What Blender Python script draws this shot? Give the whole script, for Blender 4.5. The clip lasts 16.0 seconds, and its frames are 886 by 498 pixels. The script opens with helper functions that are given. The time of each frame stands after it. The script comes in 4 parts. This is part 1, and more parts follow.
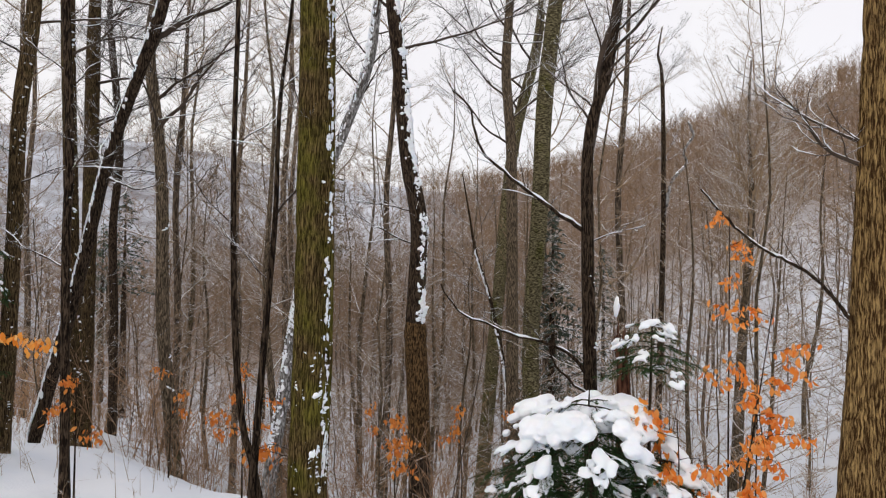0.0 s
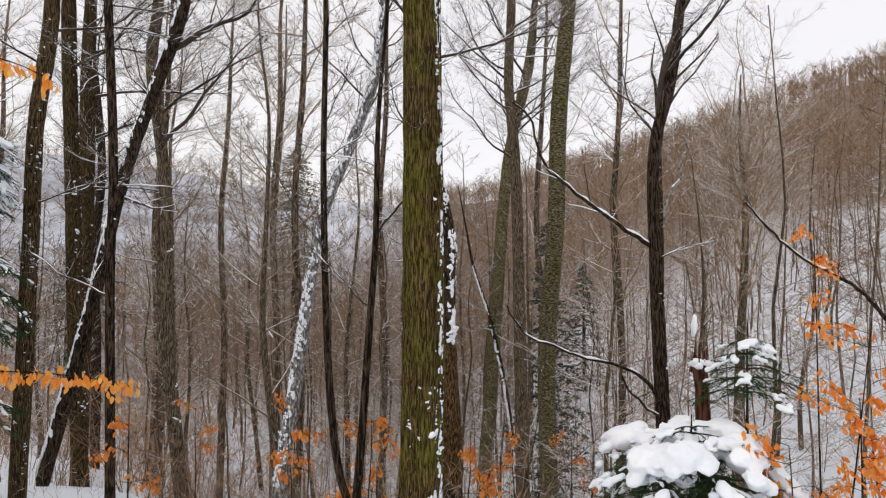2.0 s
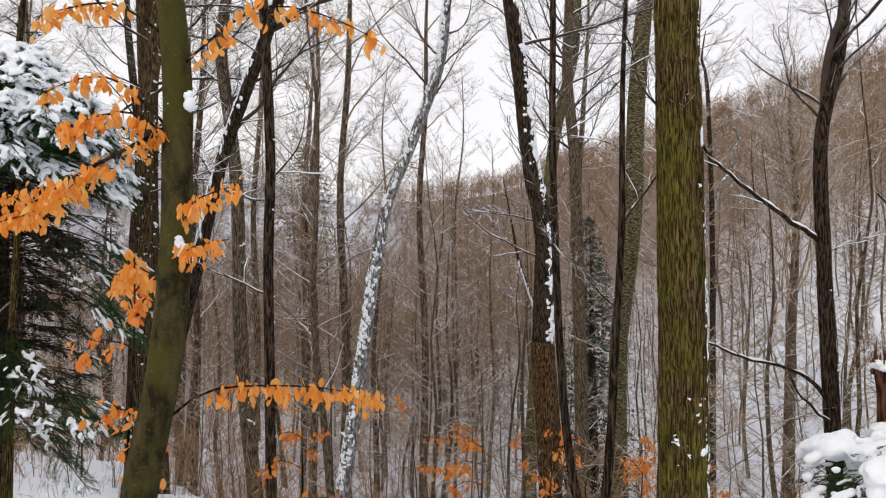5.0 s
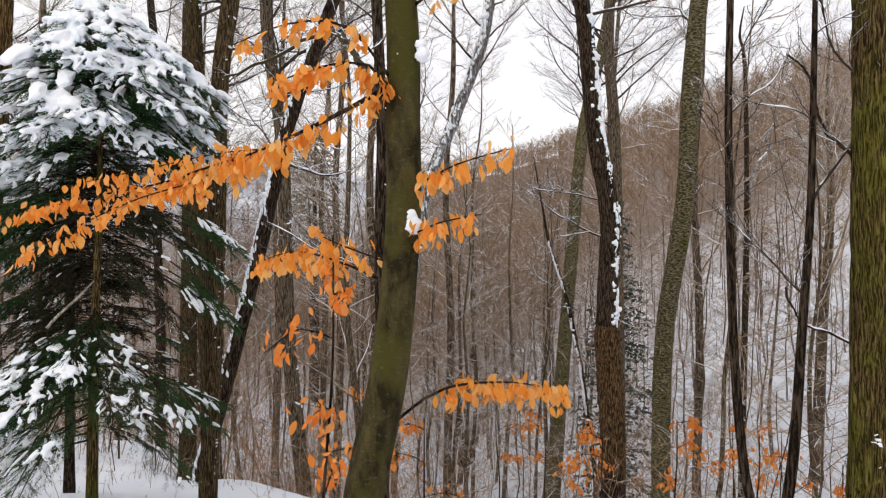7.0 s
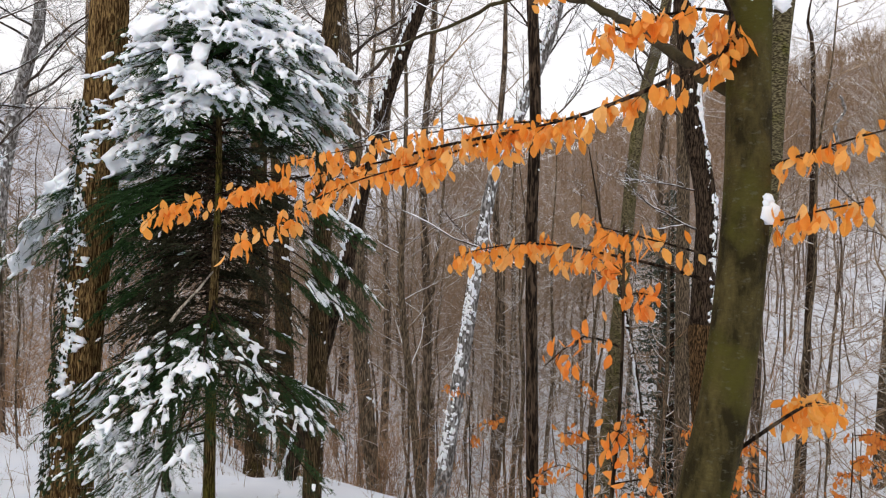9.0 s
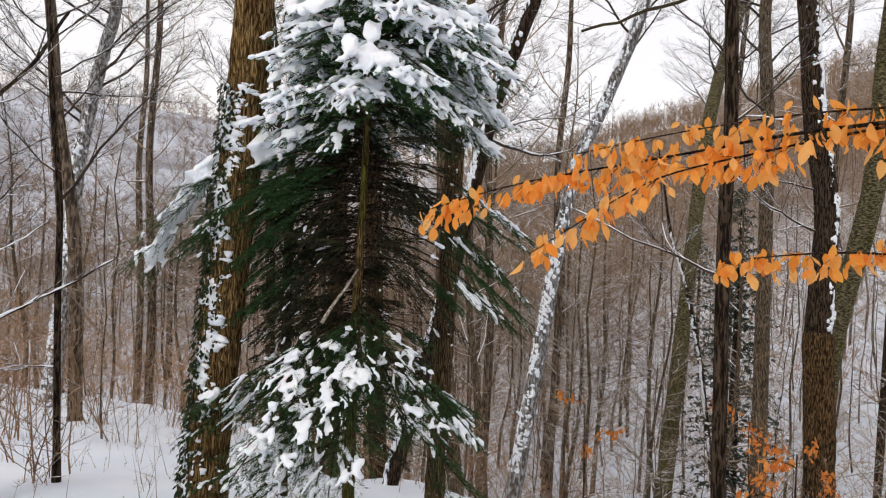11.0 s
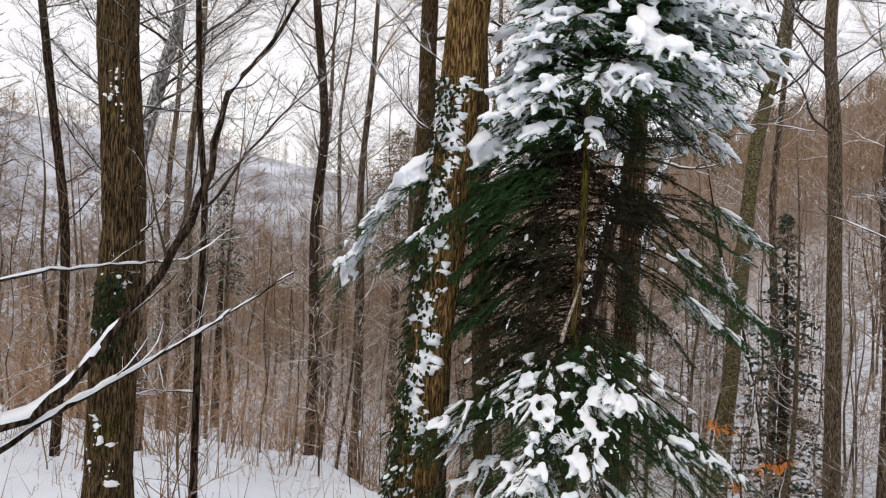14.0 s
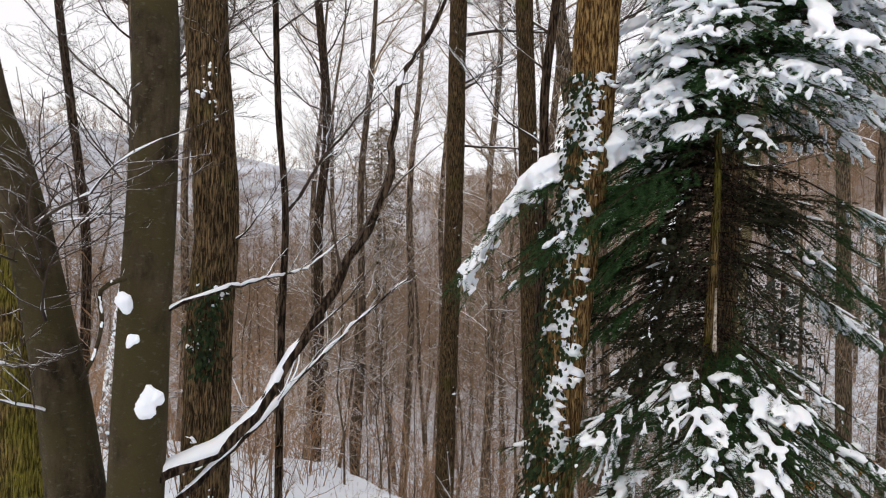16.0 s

#####

Copy the whole listing above word for word but do not carry over the pictures.

Reply »
What Blender Python script draws this shot? Give the whole script, for Blender 4.5. The clip lasts 16.0 seconds, and its frames are 886 by 498 pixels. The script opens with helper functions that are given. The time of each frame stands after it. The script comes in 4 parts. This is part 1, and more parts follow.
0.0 s
2.0 s
5.0 s
7.0 s
9.0 s
11.0 s
14.0 s
16.0 s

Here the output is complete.